##### Data provided #####
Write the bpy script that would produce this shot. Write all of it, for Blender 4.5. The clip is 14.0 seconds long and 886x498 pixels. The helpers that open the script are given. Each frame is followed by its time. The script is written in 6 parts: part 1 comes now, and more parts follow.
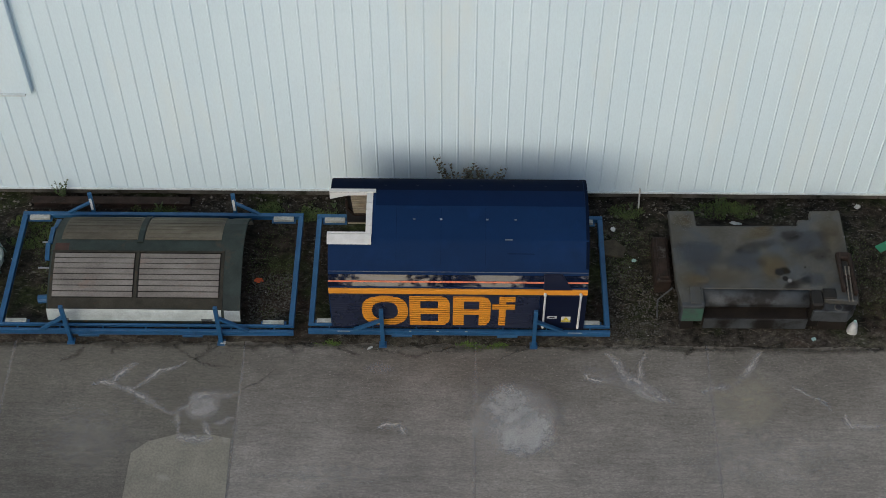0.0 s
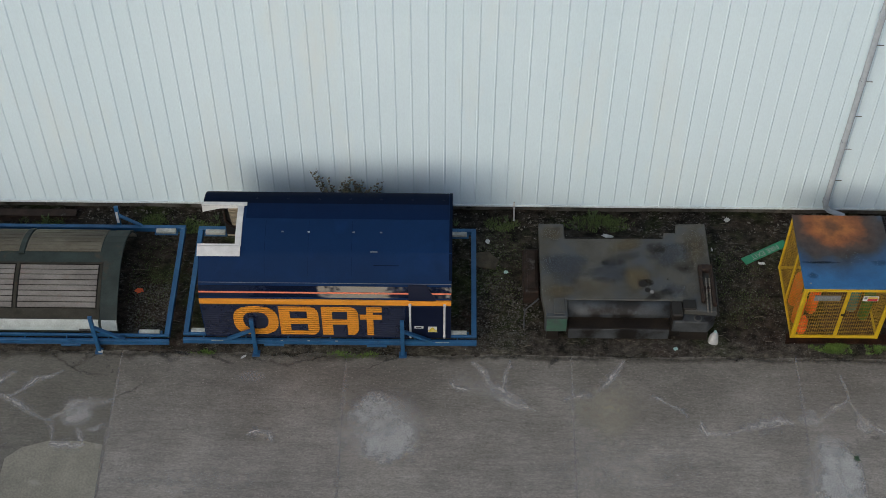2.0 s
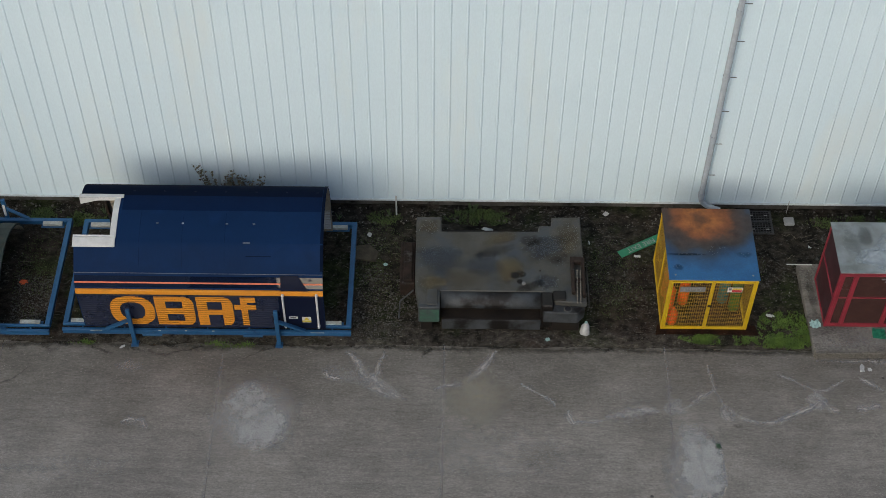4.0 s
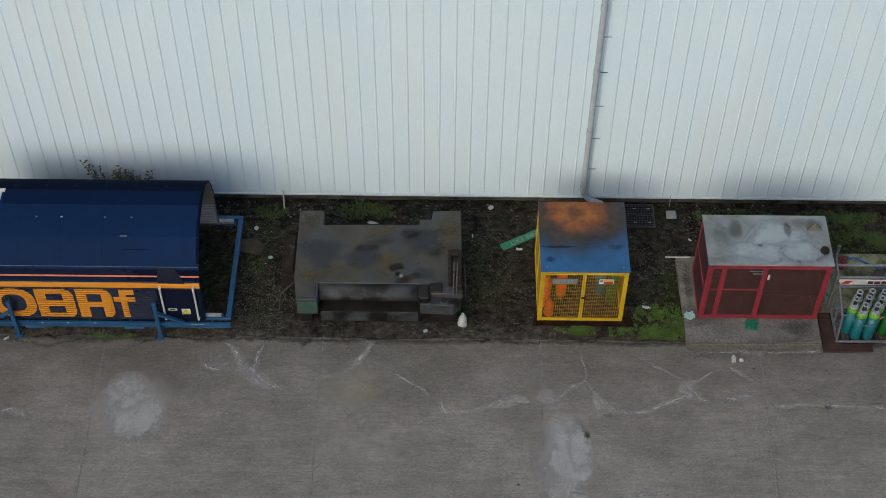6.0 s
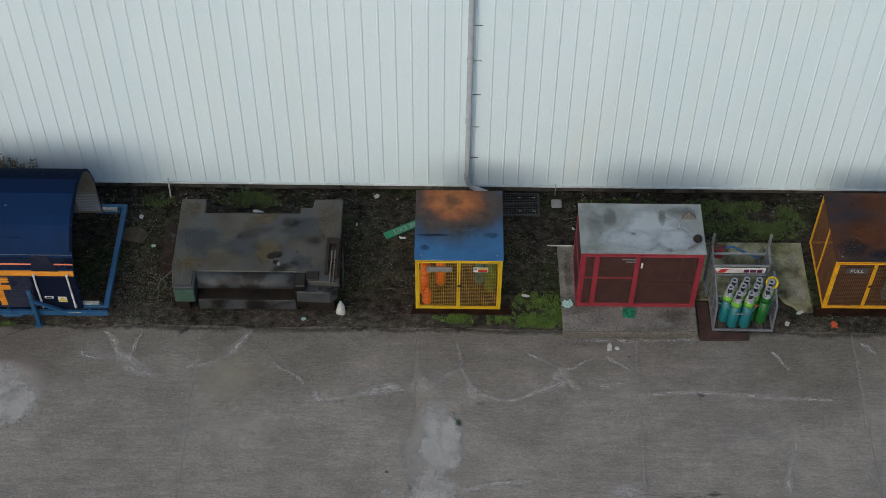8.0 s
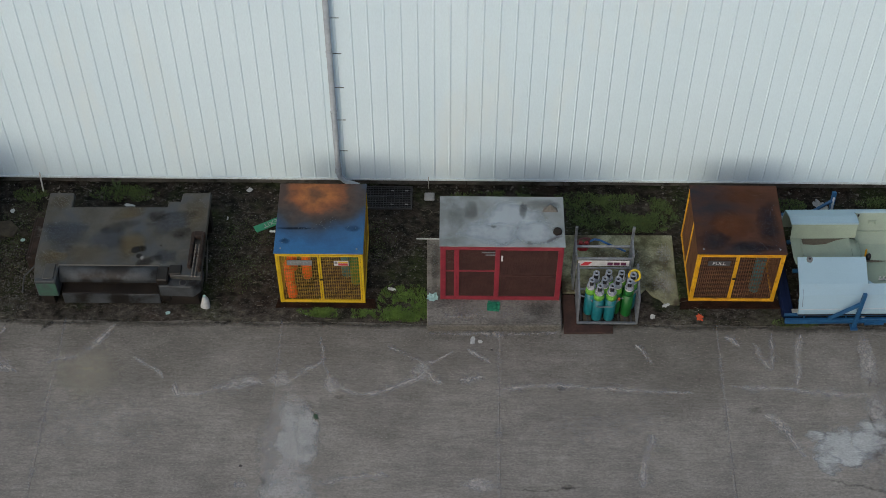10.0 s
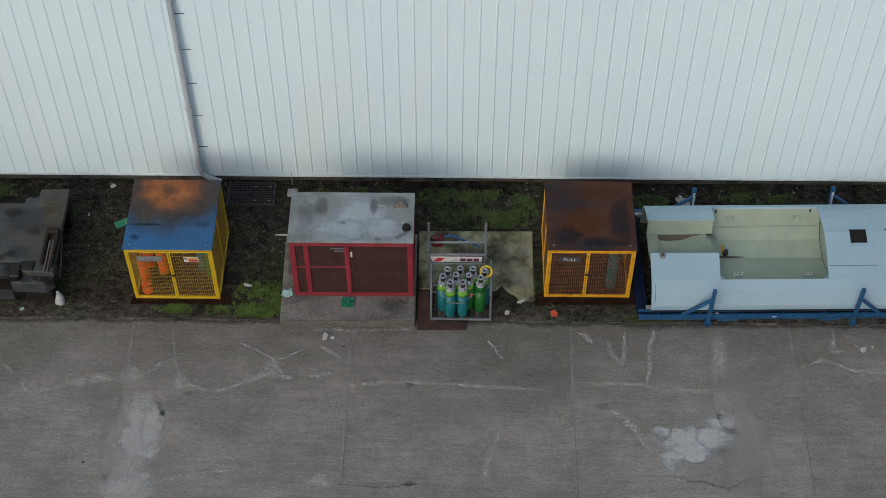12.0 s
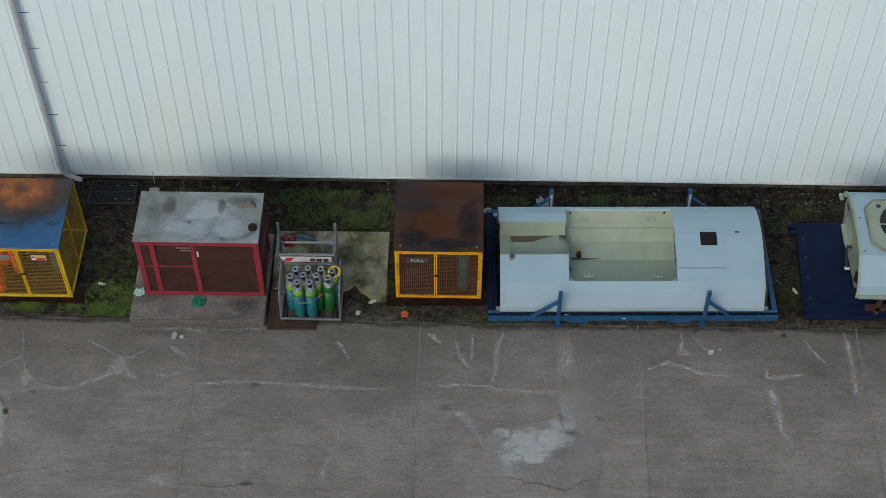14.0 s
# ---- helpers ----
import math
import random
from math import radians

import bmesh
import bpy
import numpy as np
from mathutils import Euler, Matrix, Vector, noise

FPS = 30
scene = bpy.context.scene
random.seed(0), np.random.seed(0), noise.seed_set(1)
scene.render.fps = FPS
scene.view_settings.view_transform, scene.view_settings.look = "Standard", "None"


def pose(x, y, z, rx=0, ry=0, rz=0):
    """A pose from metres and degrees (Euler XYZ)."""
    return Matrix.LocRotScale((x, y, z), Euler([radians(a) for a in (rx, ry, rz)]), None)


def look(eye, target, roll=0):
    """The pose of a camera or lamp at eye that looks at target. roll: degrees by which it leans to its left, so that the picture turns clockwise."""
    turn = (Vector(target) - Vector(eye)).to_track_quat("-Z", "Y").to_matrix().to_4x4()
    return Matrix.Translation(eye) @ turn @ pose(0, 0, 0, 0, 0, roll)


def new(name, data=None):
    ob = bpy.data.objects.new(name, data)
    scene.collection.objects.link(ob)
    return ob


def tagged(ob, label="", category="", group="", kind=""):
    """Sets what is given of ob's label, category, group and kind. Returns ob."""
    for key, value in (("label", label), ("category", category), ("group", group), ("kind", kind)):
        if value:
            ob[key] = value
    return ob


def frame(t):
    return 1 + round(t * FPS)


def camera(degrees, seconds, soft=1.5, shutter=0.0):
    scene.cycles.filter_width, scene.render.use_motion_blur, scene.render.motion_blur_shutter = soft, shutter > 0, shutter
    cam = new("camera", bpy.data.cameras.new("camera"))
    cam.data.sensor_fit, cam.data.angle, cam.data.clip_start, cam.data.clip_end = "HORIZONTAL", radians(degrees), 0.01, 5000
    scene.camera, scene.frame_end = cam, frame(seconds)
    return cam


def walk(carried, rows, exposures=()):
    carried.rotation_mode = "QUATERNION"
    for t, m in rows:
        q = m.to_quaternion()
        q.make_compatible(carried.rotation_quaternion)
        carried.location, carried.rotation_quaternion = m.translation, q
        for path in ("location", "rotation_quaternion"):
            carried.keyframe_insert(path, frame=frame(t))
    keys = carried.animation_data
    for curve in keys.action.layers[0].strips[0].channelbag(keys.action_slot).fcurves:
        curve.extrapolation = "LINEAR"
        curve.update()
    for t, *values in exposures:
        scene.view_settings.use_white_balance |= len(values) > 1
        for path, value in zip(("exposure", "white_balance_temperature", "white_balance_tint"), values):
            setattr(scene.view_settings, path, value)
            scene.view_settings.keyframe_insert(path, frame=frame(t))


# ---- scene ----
#####
Directions:
Tally the lines above containing "pose". Answer with the count only.

Reply to the task:
4